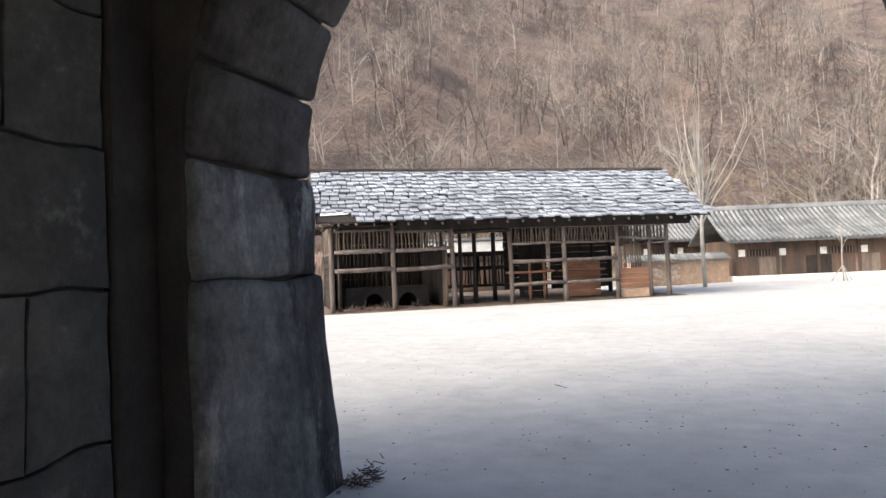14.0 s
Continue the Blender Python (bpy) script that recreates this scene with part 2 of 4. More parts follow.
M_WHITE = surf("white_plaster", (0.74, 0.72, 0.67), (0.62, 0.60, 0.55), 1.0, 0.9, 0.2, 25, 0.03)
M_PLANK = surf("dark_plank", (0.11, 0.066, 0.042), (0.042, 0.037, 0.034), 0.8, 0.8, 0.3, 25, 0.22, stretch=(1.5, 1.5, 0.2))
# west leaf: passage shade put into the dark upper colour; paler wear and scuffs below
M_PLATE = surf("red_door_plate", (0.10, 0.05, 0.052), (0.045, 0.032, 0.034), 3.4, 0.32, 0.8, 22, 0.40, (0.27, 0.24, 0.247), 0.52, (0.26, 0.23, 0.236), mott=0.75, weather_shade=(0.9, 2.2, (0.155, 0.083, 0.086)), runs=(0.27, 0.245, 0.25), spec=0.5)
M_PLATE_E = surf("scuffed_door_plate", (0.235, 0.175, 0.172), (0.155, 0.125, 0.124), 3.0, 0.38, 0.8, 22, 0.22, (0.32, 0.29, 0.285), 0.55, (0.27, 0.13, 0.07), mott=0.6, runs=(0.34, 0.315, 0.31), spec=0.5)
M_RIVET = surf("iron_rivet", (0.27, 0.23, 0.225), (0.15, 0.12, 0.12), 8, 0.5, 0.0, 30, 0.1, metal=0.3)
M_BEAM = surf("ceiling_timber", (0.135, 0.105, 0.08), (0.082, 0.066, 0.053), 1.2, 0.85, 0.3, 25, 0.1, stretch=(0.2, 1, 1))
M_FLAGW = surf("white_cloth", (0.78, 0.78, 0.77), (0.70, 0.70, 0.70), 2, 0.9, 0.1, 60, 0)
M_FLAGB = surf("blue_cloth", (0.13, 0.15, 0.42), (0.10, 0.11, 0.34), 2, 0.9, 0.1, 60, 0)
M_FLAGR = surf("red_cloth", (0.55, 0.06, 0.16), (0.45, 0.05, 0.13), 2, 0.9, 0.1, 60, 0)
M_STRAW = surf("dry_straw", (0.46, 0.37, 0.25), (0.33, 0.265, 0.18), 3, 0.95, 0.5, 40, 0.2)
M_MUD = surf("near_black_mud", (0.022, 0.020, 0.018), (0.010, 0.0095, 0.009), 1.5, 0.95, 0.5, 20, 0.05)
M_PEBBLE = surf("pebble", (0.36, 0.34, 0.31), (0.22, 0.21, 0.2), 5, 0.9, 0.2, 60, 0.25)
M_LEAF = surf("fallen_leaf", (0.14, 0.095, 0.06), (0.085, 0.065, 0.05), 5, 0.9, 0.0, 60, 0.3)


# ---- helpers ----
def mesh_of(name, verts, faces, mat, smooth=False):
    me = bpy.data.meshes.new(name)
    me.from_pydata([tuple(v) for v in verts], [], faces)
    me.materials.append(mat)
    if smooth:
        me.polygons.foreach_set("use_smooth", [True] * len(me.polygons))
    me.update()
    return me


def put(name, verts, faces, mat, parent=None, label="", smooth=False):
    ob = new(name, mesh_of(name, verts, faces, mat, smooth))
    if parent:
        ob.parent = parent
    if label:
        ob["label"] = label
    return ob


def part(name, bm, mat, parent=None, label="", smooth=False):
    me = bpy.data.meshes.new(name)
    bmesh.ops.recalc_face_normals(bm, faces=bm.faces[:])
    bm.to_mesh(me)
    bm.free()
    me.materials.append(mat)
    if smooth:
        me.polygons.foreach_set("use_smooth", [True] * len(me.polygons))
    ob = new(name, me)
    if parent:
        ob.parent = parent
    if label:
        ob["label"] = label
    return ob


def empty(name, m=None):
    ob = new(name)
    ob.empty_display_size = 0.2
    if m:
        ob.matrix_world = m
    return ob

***

Challenge →
Reproduce the data word for word, excluding its pictures.

Task answer →
14.0 s
Continue the Blender Python (bpy) script that recreates this scene with part 2 of 4. More parts follow.
M_WHITE = surf("white_plaster", (0.74, 0.72, 0.67), (0.62, 0.60, 0.55), 1.0, 0.9, 0.2, 25, 0.03)
M_PLANK = surf("dark_plank", (0.11, 0.066, 0.042), (0.042, 0.037, 0.034), 0.8, 0.8, 0.3, 25, 0.22, stretch=(1.5, 1.5, 0.2))
# west leaf: passage shade put into the dark upper colour; paler wear and scuffs below
M_PLATE = surf("red_door_plate", (0.10, 0.05, 0.052), (0.045, 0.032, 0.034), 3.4, 0.32, 0.8, 22, 0.40, (0.27, 0.24, 0.247), 0.52, (0.26, 0.23, 0.236), mott=0.75, weather_shade=(0.9, 2.2, (0.155, 0.083, 0.086)), runs=(0.27, 0.245, 0.25), spec=0.5)
M_PLATE_E = surf("scuffed_door_plate", (0.235, 0.175, 0.172), (0.155, 0.125, 0.124), 3.0, 0.38, 0.8, 22, 0.22, (0.32, 0.29, 0.285), 0.55, (0.27, 0.13, 0.07), mott=0.6, runs=(0.34, 0.315, 0.31), spec=0.5)
M_RIVET = surf("iron_rivet", (0.27, 0.23, 0.225), (0.15, 0.12, 0.12), 8, 0.5, 0.0, 30, 0.1, metal=0.3)
M_BEAM = surf("ceiling_timber", (0.135, 0.105, 0.08), (0.082, 0.066, 0.053), 1.2, 0.85, 0.3, 25, 0.1, stretch=(0.2, 1, 1))
M_FLAGW = surf("white_cloth", (0.78, 0.78, 0.77), (0.70, 0.70, 0.70), 2, 0.9, 0.1, 60, 0)
M_FLAGB = surf("blue_cloth", (0.13, 0.15, 0.42), (0.10, 0.11, 0.34), 2, 0.9, 0.1, 60, 0)
M_FLAGR = surf("red_cloth", (0.55, 0.06, 0.16), (0.45, 0.05, 0.13), 2, 0.9, 0.1, 60, 0)
M_STRAW = surf("dry_straw", (0.46, 0.37, 0.25), (0.33, 0.265, 0.18), 3, 0.95, 0.5, 40, 0.2)
M_MUD = surf("near_black_mud", (0.022, 0.020, 0.018), (0.010, 0.0095, 0.009), 1.5, 0.95, 0.5, 20, 0.05)
M_PEBBLE = surf("pebble", (0.36, 0.34, 0.31), (0.22, 0.21, 0.2), 5, 0.9, 0.2, 60, 0.25)
M_LEAF = surf("fallen_leaf", (0.14, 0.095, 0.06), (0.085, 0.065, 0.05), 5, 0.9, 0.0, 60, 0.3)


# ---- helpers ----
def mesh_of(name, verts, faces, mat, smooth=False):
    me = bpy.data.meshes.new(name)
    me.from_pydata([tuple(v) for v in verts], [], faces)
    me.materials.append(mat)
    if smooth:
        me.polygons.foreach_set("use_smooth", [True] * len(me.polygons))
    me.update()
    return me


def put(name, verts, faces, mat, parent=None, label="", smooth=False):
    ob = new(name, mesh_of(name, verts, faces, mat, smooth))
    if parent:
        ob.parent = parent
    if label:
        ob["label"] = label
    return ob


def part(name, bm, mat, parent=None, label="", smooth=False):
    me = bpy.data.meshes.new(name)
    bmesh.ops.recalc_face_normals(bm, faces=bm.faces[:])
    bm.to_mesh(me)
    bm.free()
    me.materials.append(mat)
    if smooth:
        me.polygons.foreach_set("use_smooth", [True] * len(me.polygons))
    ob = new(name, me)
    if parent:
        ob.parent = parent
    if label:
        ob["label"] = label
    return ob


def empty(name, m=None):
    ob = new(name)
    ob.empty_display_size = 0.2
    if m:
        ob.matrix_world = m
    return ob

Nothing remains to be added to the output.